— Task to carry out —
Give all the lines below again, exactly, with no pictures.

— Data block —
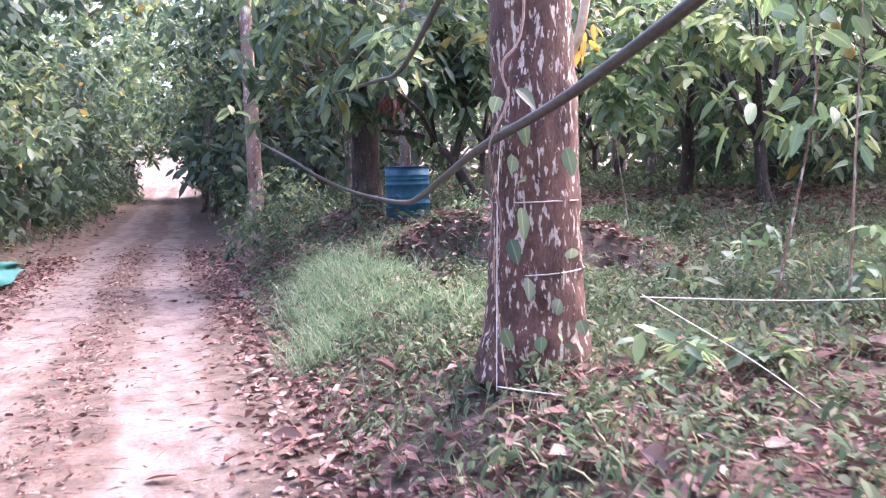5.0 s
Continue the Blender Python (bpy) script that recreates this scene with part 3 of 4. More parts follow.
for j, (pts, r0, r1) in enumerate(K_LIMBS):
    part("limb", tube(crooked(pts, j) - b, [r0, (r0 + r1) / 2, r1], 30, 10, 0.24, 50 + j), BARK_DARK, k)
kr = np.random.default_rng(77)
for j in range(72):
    pts = K_LIMBS[1 + j % 9][0]
    q = np.array(pts[1 + kr.integers(len(pts) - 1)])
    d = kr.normal(size=3) * [0.35, 0.5, 0.2] + [0, 0, 0.3]
    limb(k, [q, q + d * 0.5 + kr.normal(size=3) * 0.04, q + d * (0.9 + 0.4 * kr.random())], [0.01, 0.007, 0.003], BARK_DARK, 80 + j, "twig", 8, 6)
kb = np.array([(5.3, 8.5, 3.1), (5.2, 8.8, 2.85), (5.5, 7.6, 3.2), (5.7, 7.4, 3.0), (5.4, 7.0, 3.1), (5.2, 6.0, 2.95), (5.3, 6.3, 2.6), (5.0, 6.8, 3.2), (4.9, 7.6, 3.3), (5.0, 8.2, 3.3), (5.8, 6.4, 3.0), (4.6, 7.2, 3.2), (4.5, 6.4, 3.1)]) - b
part("crown", crown(kb, 0.26, 120, 5, 0.23, 18, 0.8, 0.7, fine_leaves), LEAF_BRIGHT, k)
part("dark_leaves", crown(kb, 0.25, 28, 4, 0.26, 19, 1.0, 0.7, fine_leaves), LEAF, k)
for p, m in (((5.28, 8.5, 2.62), POD_Y), ((5.3, 8.36, 2.4), POD_Y)):
    ob = part("pod", pod_shape, m, k, "yellowish cacao pod")
    ob.location = np.array(p) - b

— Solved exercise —
5.0 s
Continue the Blender Python (bpy) script that recreates this scene with part 3 of 4. More parts follow.
for j, (pts, r0, r1) in enumerate(K_LIMBS):
    part("limb", tube(crooked(pts, j) - b, [r0, (r0 + r1) / 2, r1], 30, 10, 0.24, 50 + j), BARK_DARK, k)
kr = np.random.default_rng(77)
for j in range(72):
    pts = K_LIMBS[1 + j % 9][0]
    q = np.array(pts[1 + kr.integers(len(pts) - 1)])
    d = kr.normal(size=3) * [0.35, 0.5, 0.2] + [0, 0, 0.3]
    limb(k, [q, q + d * 0.5 + kr.normal(size=3) * 0.04, q + d * (0.9 + 0.4 * kr.random())], [0.01, 0.007, 0.003], BARK_DARK, 80 + j, "twig", 8, 6)
kb = np.array([(5.3, 8.5, 3.1), (5.2, 8.8, 2.85), (5.5, 7.6, 3.2), (5.7, 7.4, 3.0), (5.4, 7.0, 3.1), (5.2, 6.0, 2.95), (5.3, 6.3, 2.6), (5.0, 6.8, 3.2), (4.9, 7.6, 3.3), (5.0, 8.2, 3.3), (5.8, 6.4, 3.0), (4.6, 7.2, 3.2), (4.5, 6.4, 3.1)]) - b
part("crown", crown(kb, 0.26, 120, 5, 0.23, 18, 0.8, 0.7, fine_leaves), LEAF_BRIGHT, k)
part("dark_leaves", crown(kb, 0.25, 28, 4, 0.26, 19, 1.0, 0.7, fine_leaves), LEAF, k)
for p, m in (((5.28, 8.5, 2.62), POD_Y), ((5.3, 8.36, 2.4), POD_Y)):
    ob = part("pod", pod_shape, m, k, "yellowish cacao pod")
    ob.location = np.array(p) - b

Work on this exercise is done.